The Oregon Mozart Players, the city’s fine but sometimes overshadowed small orchestra, seeks new leadership now that Glen Cortese has moved on. The orchestra, a valuable Eugene arts institution that turns 30 next year, has identified three finalists for the position. Competitions can be a provocative way to gin up public interest; too bad Simon Cowell is otherwise engaged. 

David Hattner

The first candidate, who takes his bow Saturday, Oct. 8, doesn’t have far to travel. David Hattner has won plaudits in Portland for conducting that city’s renowned youth philharmonic orchestra, the nation’s oldest. He’s also a clarinetist who’s performed around Portland in chamber music concerts. Each candidate was required to create a program featuring a Mozart concerto, a Classical-era symphony and a 20th-century work (three areas of OMP excellence), and Hattner chose Mozart’s most popular concerto, #21, which carries the advantage of being beautiful but the risk of comparing unfavorably to listeners’ favorite version, because almost everyone will have heard it before. (If you haven’t, don’t miss this chance.) 
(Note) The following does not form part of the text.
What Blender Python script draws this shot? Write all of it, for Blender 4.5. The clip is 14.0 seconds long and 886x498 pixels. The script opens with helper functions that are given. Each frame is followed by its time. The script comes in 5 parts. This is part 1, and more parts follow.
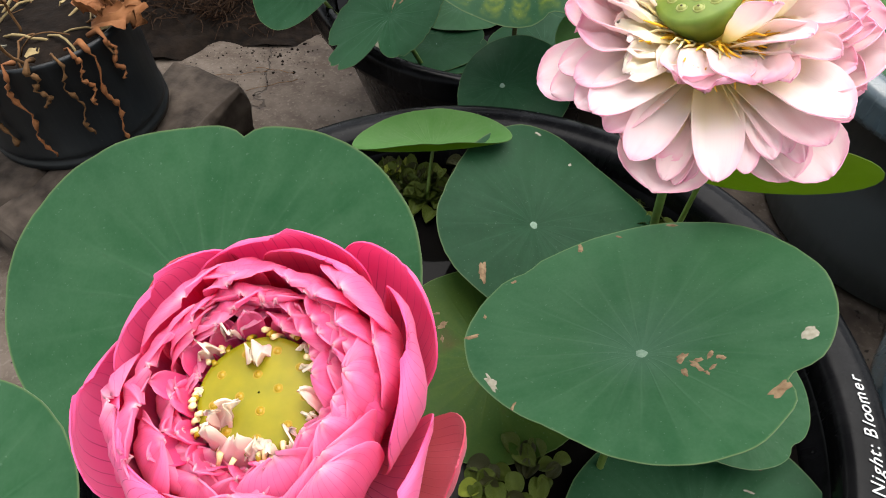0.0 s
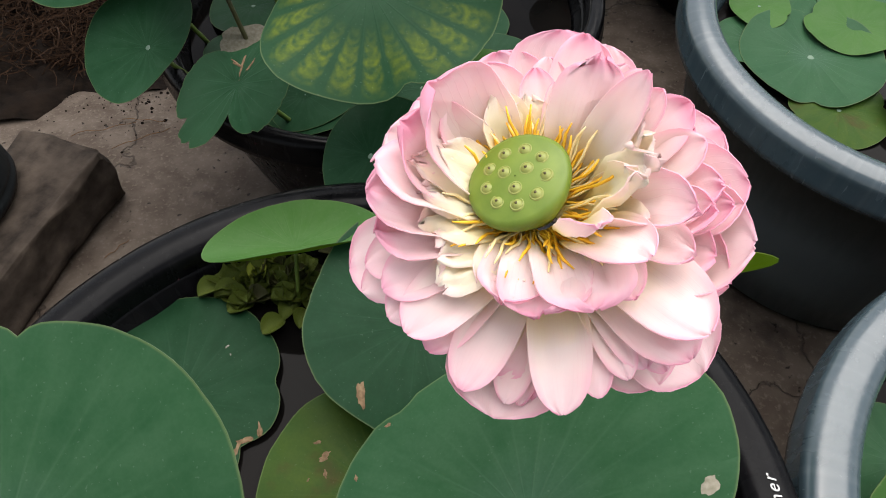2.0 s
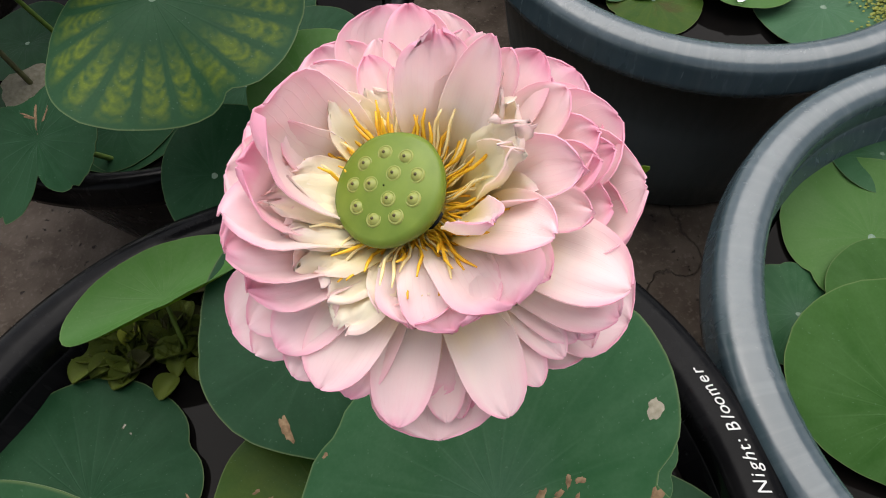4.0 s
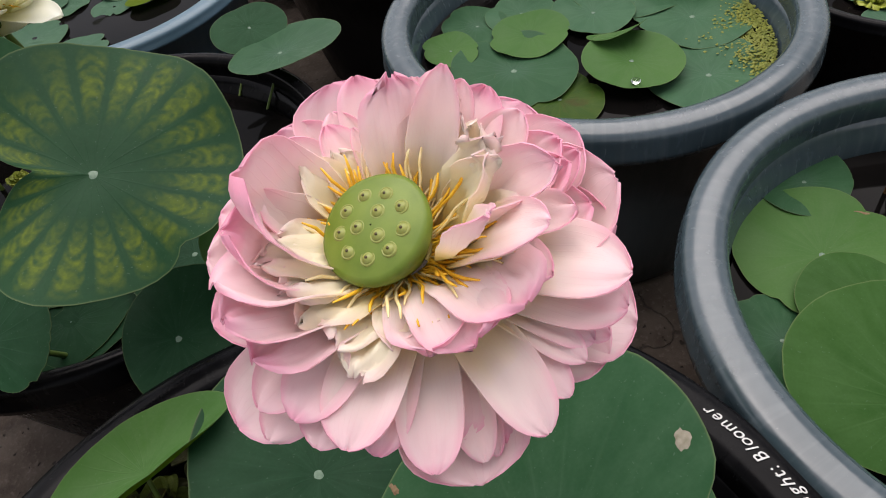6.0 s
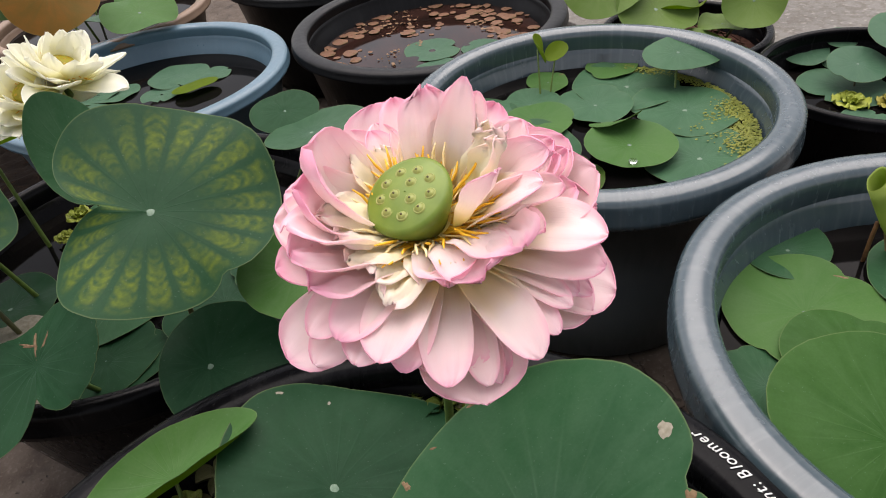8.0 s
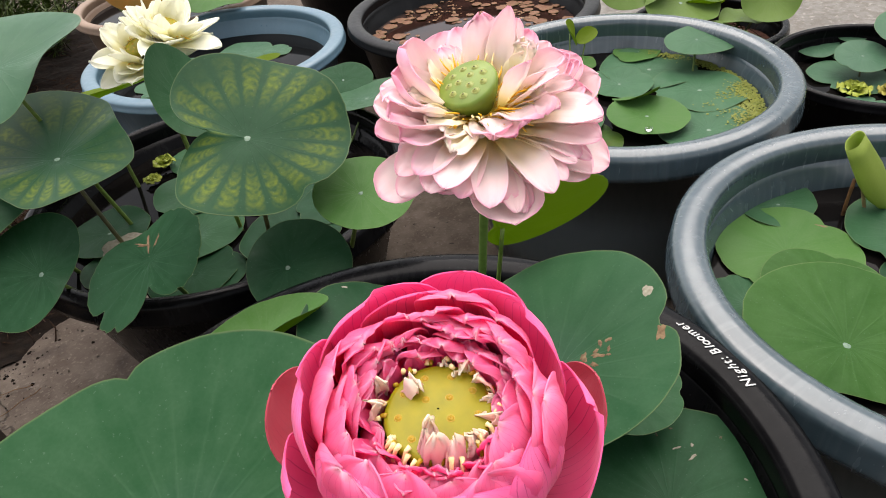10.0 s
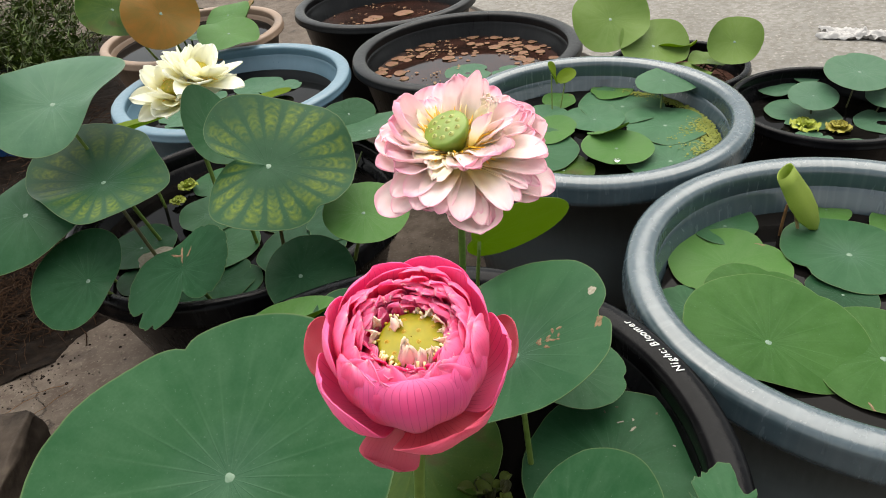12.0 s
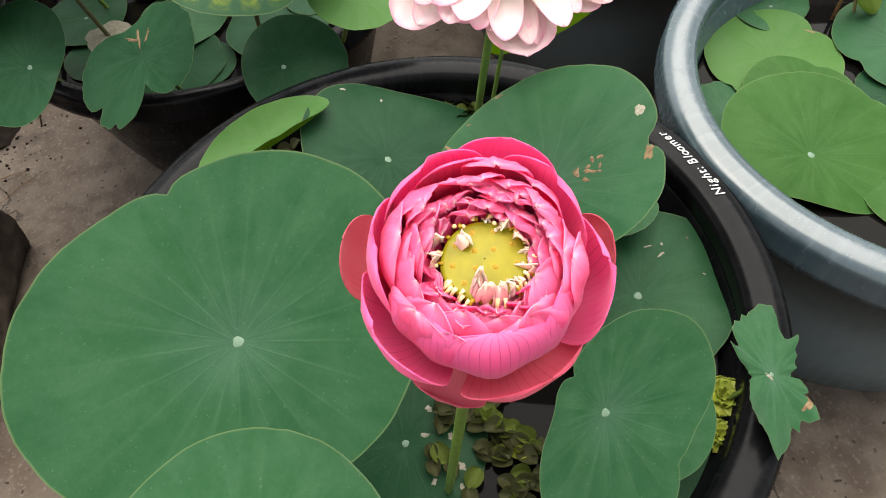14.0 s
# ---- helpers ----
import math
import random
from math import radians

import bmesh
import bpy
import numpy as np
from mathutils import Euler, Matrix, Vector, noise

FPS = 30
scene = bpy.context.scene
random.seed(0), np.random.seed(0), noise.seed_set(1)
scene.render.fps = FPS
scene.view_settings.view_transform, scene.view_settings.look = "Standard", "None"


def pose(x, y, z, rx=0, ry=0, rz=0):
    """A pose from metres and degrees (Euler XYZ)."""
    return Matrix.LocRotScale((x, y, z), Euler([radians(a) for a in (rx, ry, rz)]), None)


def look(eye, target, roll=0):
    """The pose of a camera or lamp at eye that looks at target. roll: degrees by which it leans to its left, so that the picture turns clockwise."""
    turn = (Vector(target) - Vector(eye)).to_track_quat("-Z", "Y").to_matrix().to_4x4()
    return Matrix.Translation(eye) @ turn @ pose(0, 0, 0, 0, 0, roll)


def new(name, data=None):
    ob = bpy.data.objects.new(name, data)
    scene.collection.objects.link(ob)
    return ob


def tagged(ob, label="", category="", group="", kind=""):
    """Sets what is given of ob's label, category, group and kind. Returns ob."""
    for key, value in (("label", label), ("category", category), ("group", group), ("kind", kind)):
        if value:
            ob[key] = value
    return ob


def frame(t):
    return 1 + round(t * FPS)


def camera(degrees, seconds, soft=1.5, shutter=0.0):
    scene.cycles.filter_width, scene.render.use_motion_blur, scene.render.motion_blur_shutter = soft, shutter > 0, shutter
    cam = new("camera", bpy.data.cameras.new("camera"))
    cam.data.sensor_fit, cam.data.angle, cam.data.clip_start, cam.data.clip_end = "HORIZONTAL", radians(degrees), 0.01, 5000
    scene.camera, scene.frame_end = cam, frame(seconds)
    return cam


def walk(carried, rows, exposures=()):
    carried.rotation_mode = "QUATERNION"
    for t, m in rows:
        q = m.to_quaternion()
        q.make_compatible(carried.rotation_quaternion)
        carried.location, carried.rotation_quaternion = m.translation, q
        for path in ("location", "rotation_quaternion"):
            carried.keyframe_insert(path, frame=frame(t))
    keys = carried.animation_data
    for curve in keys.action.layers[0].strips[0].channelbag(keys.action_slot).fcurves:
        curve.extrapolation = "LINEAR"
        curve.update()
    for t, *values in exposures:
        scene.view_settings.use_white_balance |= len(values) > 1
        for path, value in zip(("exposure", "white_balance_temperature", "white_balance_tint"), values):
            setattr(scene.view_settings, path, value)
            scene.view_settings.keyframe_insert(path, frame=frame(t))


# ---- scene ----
cam = camera(65.7, 14.0, 1.0)
EXPOSURES = [(0.0, 1.98, 6500, 10), (0.8, 1.85, 6500, 10), (2.0, 1.64, 6550, 11), (3.0, 1.5, 6550, 11), (5.5, 1.23, 6650, 15), (6.5, 1.24, 6650, 17), (7.5, 1.42, 6700, 17), (9.0, 1.76, 6750, 15), (11.5, 1.95, 6800, 10), (12.5, 2.0, 6850, 7), (14.0, 2.22, 6850, 8)]
METRES, EYE, TILT, LEAN, TURN = 0.75, 0.75, -52.4, 0.7, 0.0
ROWS = [
    (0.0, 0.0, 0.0, 0.0, 0.0, 0.0, -0.0),
    (0.5, 0.032, 0.015, 0.0422, -0.87, 0.37, 1.75),
    (1.0, 0.0522, 0.04, 0.0791, -2.05, 0.31, 3.34),
    (1.5, 0.0707, 0.0617, 0.1093, -3.97, -0.3, 5.65),
    (2.0, 0.0865, 0.0873, 0.136, -4.86, -2.64, 6.79),
    (2.5, 0.0935, 0.0958, 0.1558, -6.13, -5.38, 7.97),
    (3.0, 0.1087, 0.1093, 0.1675, -9.01, -10.13, 11.76),
    (5.5, 0.0613, 0.1418, 0.145, -23.74, -2.42, 35.51),
    (6.0, 0.0549, 0.1332, 0.1215, -22.51, 1.0, 35.76),
    (6.5, 0.0379, 0.1309, 0.1014, -21.83, 4.77, 35.0),
    (7.0, 0.0169, 0.1175, 0.0854, -21.69, 8.33, 34.19),
    (7.5, 0.006, 0.0999, 0.0737, -21.63, 9.65, 34.54),
    (8.0, -0.0166, 0.0834, 0.0608, -21.73, 10.28, 34.0),
    (8.5, -0.0481, 0.0551, 0.0419, -20.92, 10.66, 33.11),
    (9.0, -0.0895, 0.0301, 0.0121, -20.4, 10.32, 32.34),
    (11.5, -0.2044, -0.1403, -0.1002, -18.87, 14.0, 30.06),
    (12.0, -0.2179, -0.1763, -0.1027, -19.62, 13.84, 30.62),
    (12.5, -0.2189, -0.1827, -0.0838, -21.17, 8.97, 31.22),
    (13.0, -0.2108, -0.1649, -0.05, -21.74, 2.3, 31.02),
    (13.5, -0.1977, -0.1313, -0.0173, -22.03, -3.09, 31.43),
    (14.0, -0.1794, -0.0733, 0.009, -22.61, -8.73, 30.35),
]
walk(cam, [(t, pose(0, 0, EYE, TILT, LEAN, TURN) @ pose(METRES * x, METRES * y, METRES * z, 90 + pitch, roll, yaw)) for t, x, y, z, yaw, pitch, roll in ROWS], EXPOSURES)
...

Hattner and the other candidates are especially lucky to have UO faculty member Dean Kramer as soloist. Familiarity probably won’t be a problem with the symphony by the relatively lesser-known composer Luigi Cherubini. Aaron Copland’s delightful Three Latin American Sketches should showcase Hattner’s way with rhythmic power. This will prove a fine show regardless of the competitive element.

Wanted: chamber musician, instrument TBD. Able to play nicely with other top-rank classical players — and with music-craving kids. High tolerance for rainy weather a plus.

The area’s pre-eminent small classical music ensemble, Chamber Music Amici, is also in an acquisitive mood, having lost its founding oboist, Amy Goeser Kolb, to the Perry-esque mercies of Amarillo, Texas, where at least she won’t need to worry about an overabundance of rain. The remaining founding foursome — violinists Sharon Schuman and Pilar Bradshaw, cellist Steven Pologe and pianist Victor Steinhardt — are seeking a replacement for Kolb, and in the meantime they’re filling her spot (and more) with a total of ten guest musicians over the course of the season. 

Amici’s opening concert Oct. 10 in Springfield’s Wildish Theater features cellist David Chinburg and UO faculty members violinist and violist Fritz Gearhart and violist Kathryn Lucktenberg. They’ll play a delightful program highlighting one of the most irresistibly delicious works in all of chamber music, Haydn’s “Gypsy Rondo” Piano Trio #39, as well as Brahms’s String Sextet #1 and Steinhardt’s own Tanguette for two violins. 

Other forms of classical music exist besides what was created in Europe or North America, and you can hear some of the loveliest on Oct. 1 at Beall Hall when musicians from Beijing’s Central Conservatory perform Chinese classical and folk music on authentic instruments from the region. They’ll also demonstrate their techniques and instruments at 3:30 pm Friday, Sept. 30, in Room 140 of UO’s Frohnmayer Music Building.

Speaking of global sounds, Los Gringos Latinos — a new band that includes classically trained guitarist Craig Einhorn, classical/new music pianist Art Maddox, jazz/classical saxophone virtuoso Tom Bergeron, bassist Mark Hatgis and drummer Bruce Cole — will play Argentine tangos and folk music, Brazilian samba and bossa nova, as well as music by Oregon composer Mason Williams Friday Sept. 30, at Silvan Ridge/Hinman Vinyards, and Friday, Oct. 7, at Creswell Coffee House.

On Oct. 3 at the Granary, an impressive young jazz ensemble, the Le Boeuf Brothers, performs music from its ambitious new release, In Praise of Shadows. The 20-something piano and alto sax playing twins incorporate samples and other influences from electronica and a string quartet, together with the indie rock touches that graced their earlier bright, concise jazz. The guest artists won’t join them on this tour, but the well-crafted new compositions the core quartet will play should offer ample rewards.